* Data extract
#####
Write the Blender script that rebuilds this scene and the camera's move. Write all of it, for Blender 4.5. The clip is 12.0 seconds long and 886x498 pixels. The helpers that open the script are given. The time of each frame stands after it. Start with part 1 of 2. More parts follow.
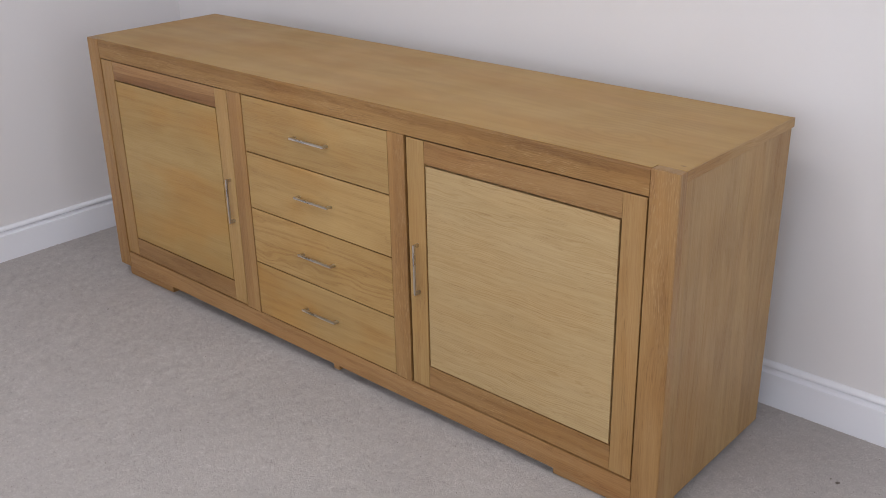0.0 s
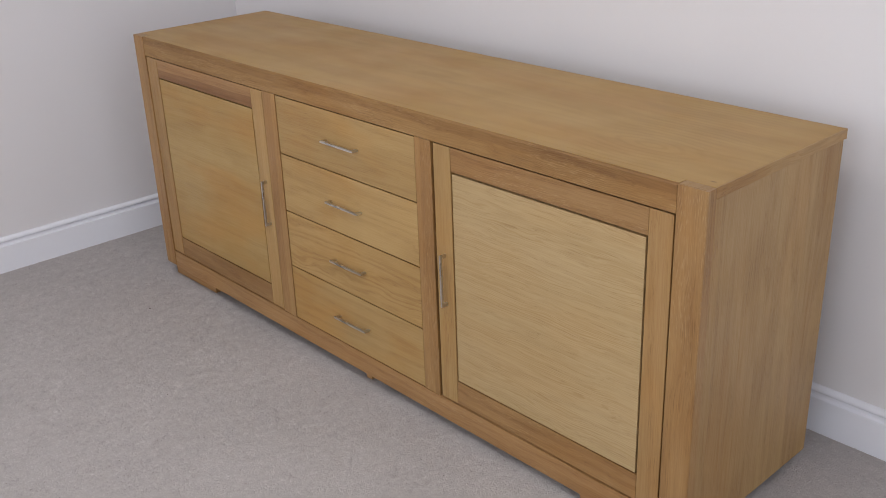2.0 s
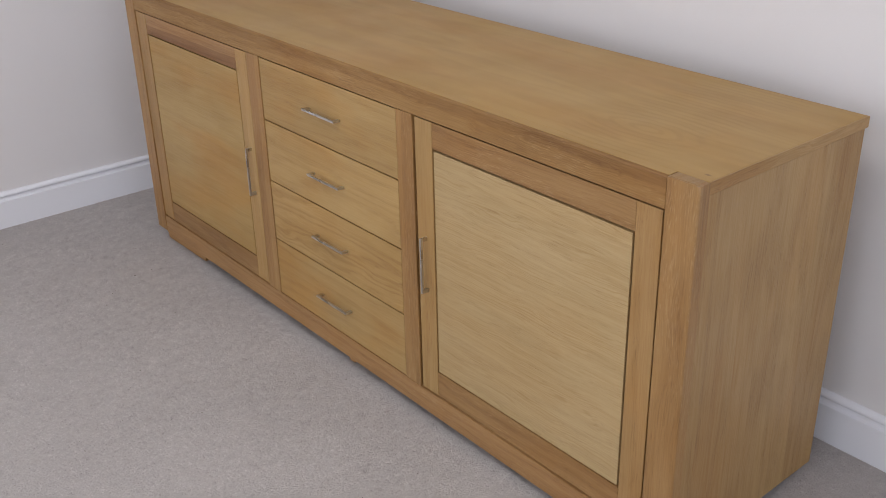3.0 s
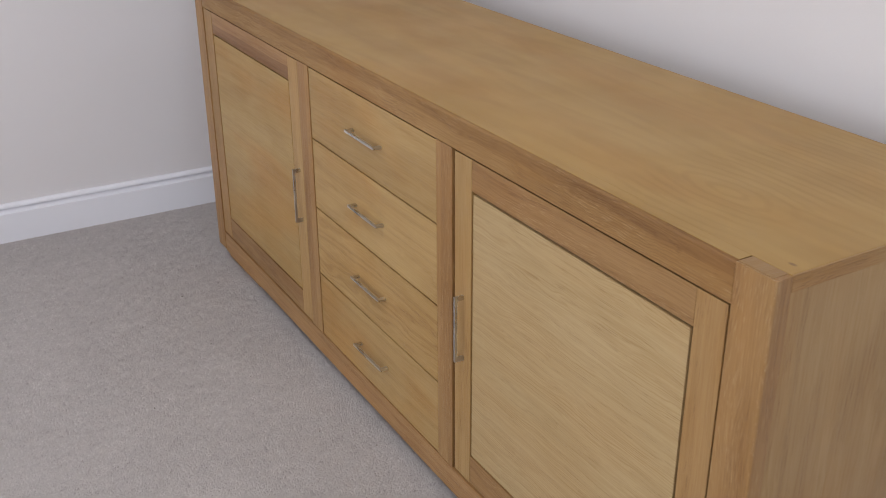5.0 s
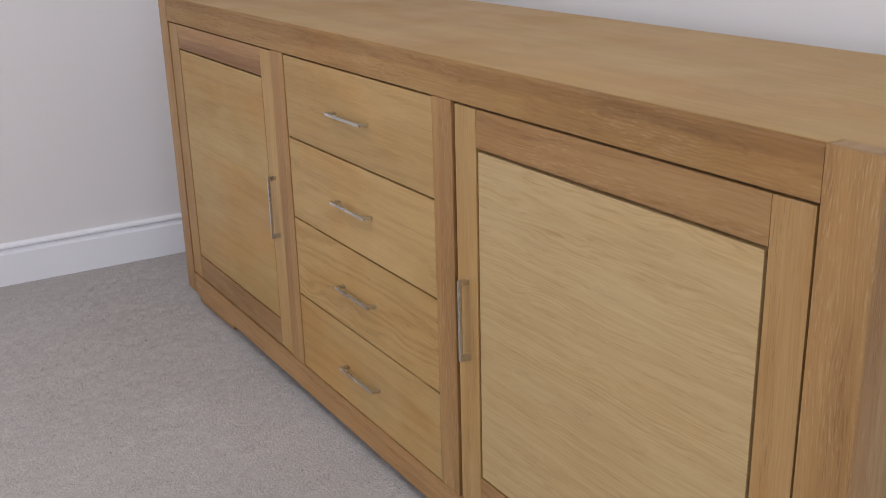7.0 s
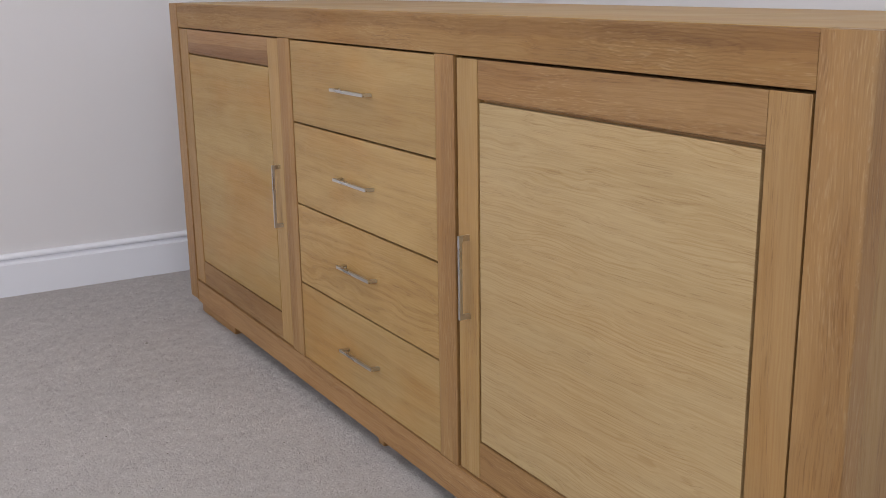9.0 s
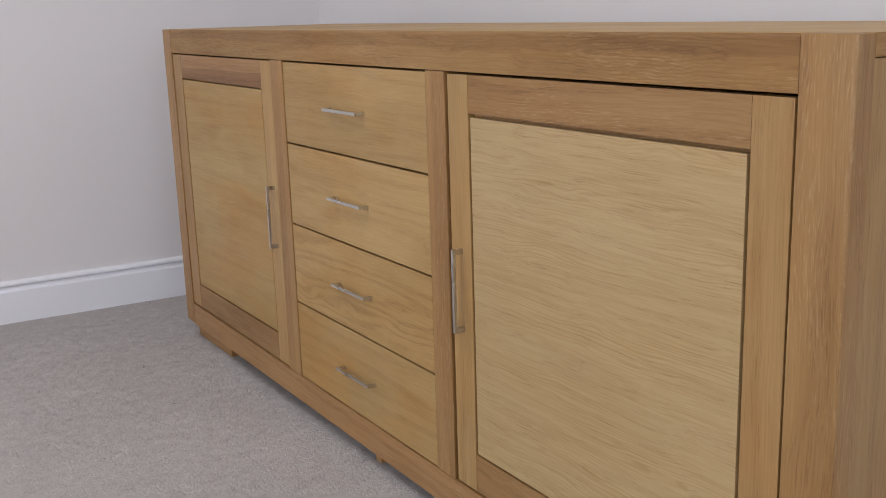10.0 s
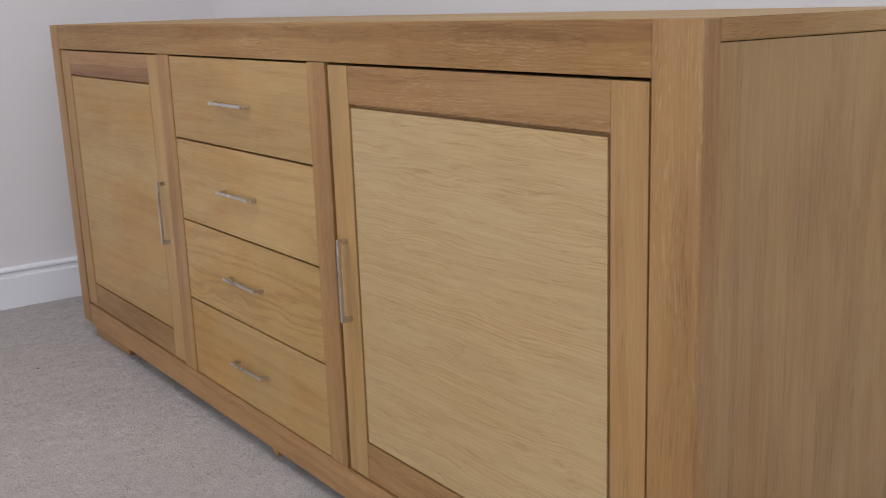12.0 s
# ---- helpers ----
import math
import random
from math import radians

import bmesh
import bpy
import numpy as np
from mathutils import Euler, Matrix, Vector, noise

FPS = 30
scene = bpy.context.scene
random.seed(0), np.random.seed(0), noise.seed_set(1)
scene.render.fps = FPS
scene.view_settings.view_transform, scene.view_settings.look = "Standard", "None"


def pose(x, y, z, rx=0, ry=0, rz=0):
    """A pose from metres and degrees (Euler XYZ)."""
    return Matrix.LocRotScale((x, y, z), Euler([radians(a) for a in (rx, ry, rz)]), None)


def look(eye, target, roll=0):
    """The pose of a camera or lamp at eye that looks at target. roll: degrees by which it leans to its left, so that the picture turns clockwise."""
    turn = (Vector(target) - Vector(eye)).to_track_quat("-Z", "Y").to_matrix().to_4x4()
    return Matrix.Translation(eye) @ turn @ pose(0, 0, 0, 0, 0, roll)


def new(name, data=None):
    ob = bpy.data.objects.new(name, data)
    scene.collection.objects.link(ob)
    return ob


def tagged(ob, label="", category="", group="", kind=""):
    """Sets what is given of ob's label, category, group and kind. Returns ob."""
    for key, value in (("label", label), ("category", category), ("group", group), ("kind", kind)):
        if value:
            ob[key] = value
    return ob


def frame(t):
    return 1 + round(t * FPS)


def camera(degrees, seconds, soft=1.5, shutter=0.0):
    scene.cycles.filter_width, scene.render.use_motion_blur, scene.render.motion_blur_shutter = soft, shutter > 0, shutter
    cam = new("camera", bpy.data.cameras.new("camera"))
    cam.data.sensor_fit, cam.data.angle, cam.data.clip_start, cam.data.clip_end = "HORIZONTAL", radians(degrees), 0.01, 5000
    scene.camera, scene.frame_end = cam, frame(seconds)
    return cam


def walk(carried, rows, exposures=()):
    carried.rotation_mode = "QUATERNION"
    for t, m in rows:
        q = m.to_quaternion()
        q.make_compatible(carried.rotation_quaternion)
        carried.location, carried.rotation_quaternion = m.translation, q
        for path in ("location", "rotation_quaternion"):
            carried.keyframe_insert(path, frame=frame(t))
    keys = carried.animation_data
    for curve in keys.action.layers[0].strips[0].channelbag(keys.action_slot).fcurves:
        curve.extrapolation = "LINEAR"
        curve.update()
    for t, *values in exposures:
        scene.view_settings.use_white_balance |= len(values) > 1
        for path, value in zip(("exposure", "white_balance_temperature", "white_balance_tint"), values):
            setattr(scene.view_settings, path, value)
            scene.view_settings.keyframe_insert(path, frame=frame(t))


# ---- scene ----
cam = camera(44.1, 12.0, soft=0.9, shutter=0.5)
PATH = [
    (0, (2.67, -1.494, 1.269), (1.412, -0.144, 0.499), -1.3),
    (0.5, (2.685, -1.467, 1.266), (1.401, -0.142, 0.495), -1.6),
    (1, (2.706, -1.425, 1.269), (1.382, -0.146, 0.486), -1.6),
    (1.5, (2.715, -1.377, 1.27), (1.354, -0.137, 0.49), -1.5),
    (2, (2.697, -1.324, 1.265), (1.318, -0.103, 0.485), -2.2),
    (2.5, (2.666, -1.244, 1.258), (1.279, -0.063, 0.432), -2.2),
    (2.7, (2.658, -1.196, 1.252), (1.263, -0.034, 0.413), -1.7),
    (4.3, (2.579, -0.833, 1.233), (1.063, 0.139, 0.364), -2.1),
    (4.5, (2.554, -0.812, 1.224), (1.013, 0.135, 0.371), -1.3),
    (5, (2.483, -0.762, 1.163), (0.901, 0.141, 0.335), -0.3),
    (5.5, (2.422, -0.726, 1.086), (0.802, 0.2, 0.366), -1.2),
    (6, (2.375, -0.708, 1.013), (0.744, 0.228, 0.333), -1.5),
    (6.5, (2.353, -0.706, 0.96), (0.721, 0.245, 0.302), -1.3),
    (7, (2.331, -0.707, 0.893), (0.702, 0.266, 0.262), -1.5),
    (7.2, (2.328, -0.704, 0.87), (0.697, 0.274, 0.25), -1.7),
    (8.8, (2.368, -0.725, 0.741), (0.698, 0.255, 0.24), -1.2),
    (9, (2.374, -0.727, 0.733), (0.703, 0.26, 0.251), -0.9),
    (9.5, (2.382, -0.734, 0.725), (0.707, 0.259, 0.268), -1.5),
    (10, (2.391, -0.734, 0.719), (0.715, 0.266, 0.286), -1.8),
    (10.5, (2.398, -0.73, 0.715), (0.728, 0.276, 0.268), -2.3),
    (11, (2.409, -0.722, 0.714), (0.76, 0.313, 0.257), -2.1),
    (11.5, (2.421, -0.714, 0.713), (0.799, 0.367, 0.265), -2.1),
    (12, (2.429, -0.706, 0.712), (0.835, 0.417, 0.266), -2.2),
]
walk(cam, [(t, look(eye, target, roll)) for t, eye, target, roll in PATH])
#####
* Exercise requirements
Report the number of lines in the listing that include the string "seconds"; give nothing but the number.

* Solution to this task
3